Exercise requirements | Reproduce the listing below exactly, minus its pictures.

Source excerpt |
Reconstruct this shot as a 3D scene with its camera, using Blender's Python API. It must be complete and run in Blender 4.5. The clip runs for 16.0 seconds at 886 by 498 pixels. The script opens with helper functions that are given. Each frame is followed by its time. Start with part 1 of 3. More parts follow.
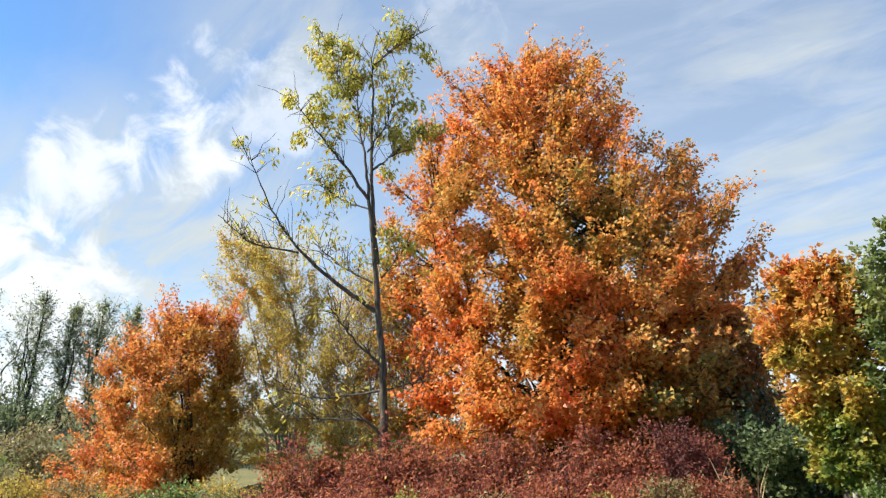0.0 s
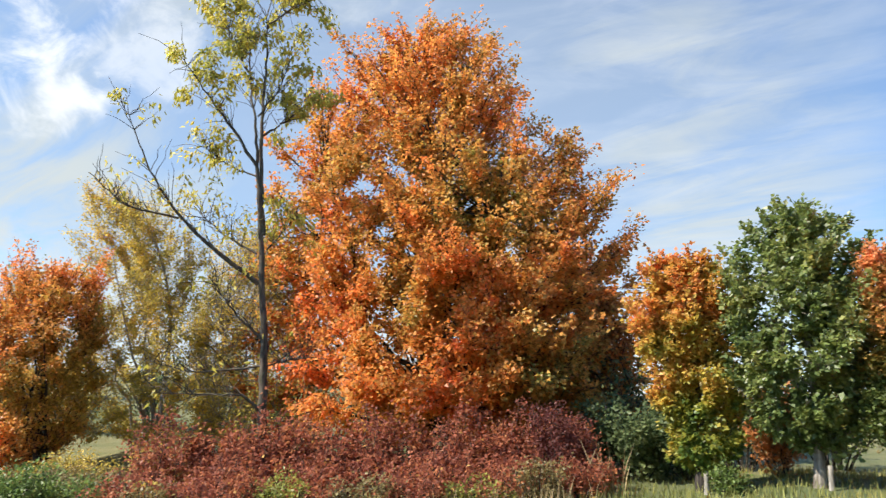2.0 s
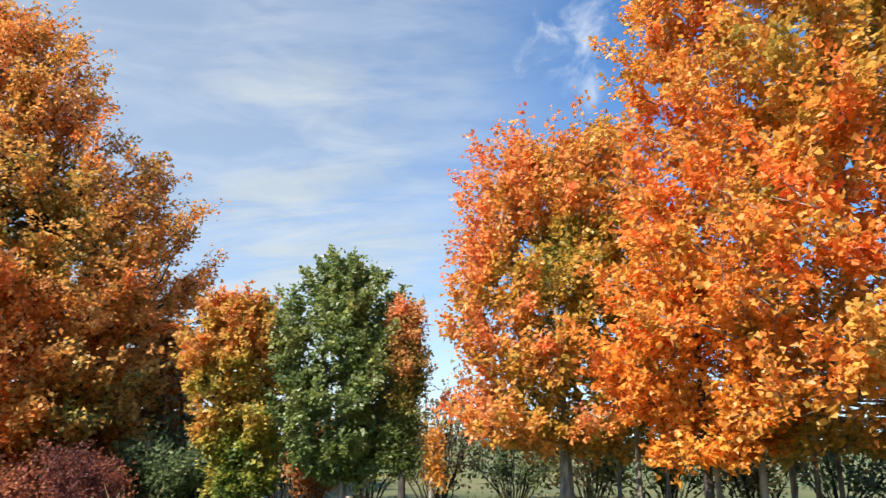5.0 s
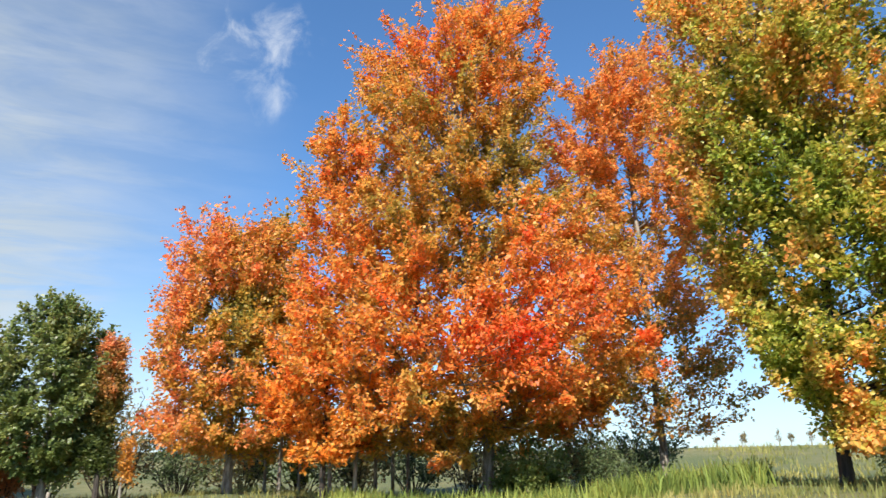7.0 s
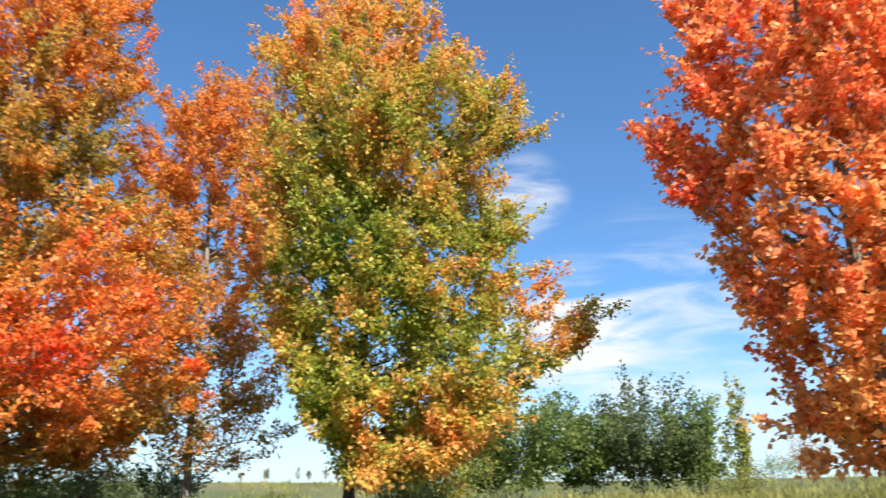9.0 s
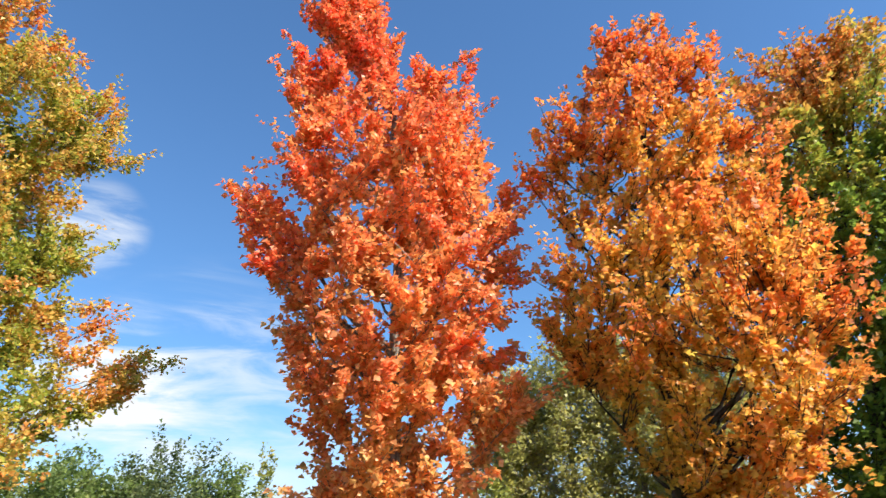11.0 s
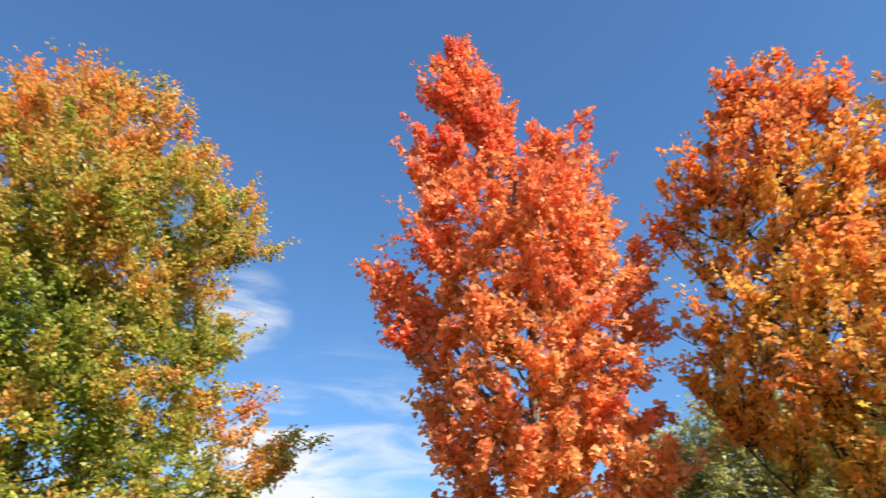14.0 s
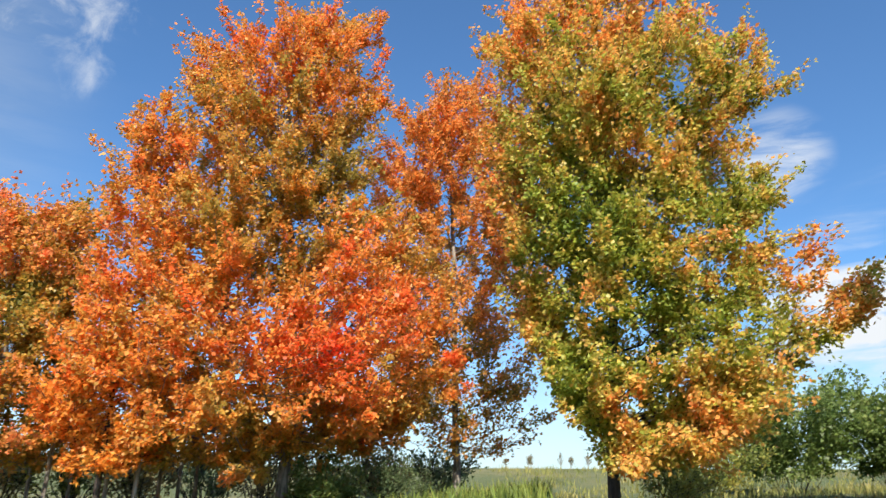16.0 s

Output for this task |
Reconstruct this shot as a 3D scene with its camera, using Blender's Python API. It must be complete and run in Blender 4.5. The clip runs for 16.0 seconds at 886 by 498 pixels. The script opens with helper functions that are given. Each frame is followed by its time. Start with part 1 of 3. More parts follow.
0.0 s
2.0 s
5.0 s
7.0 s
9.0 s
11.0 s
14.0 s
16.0 s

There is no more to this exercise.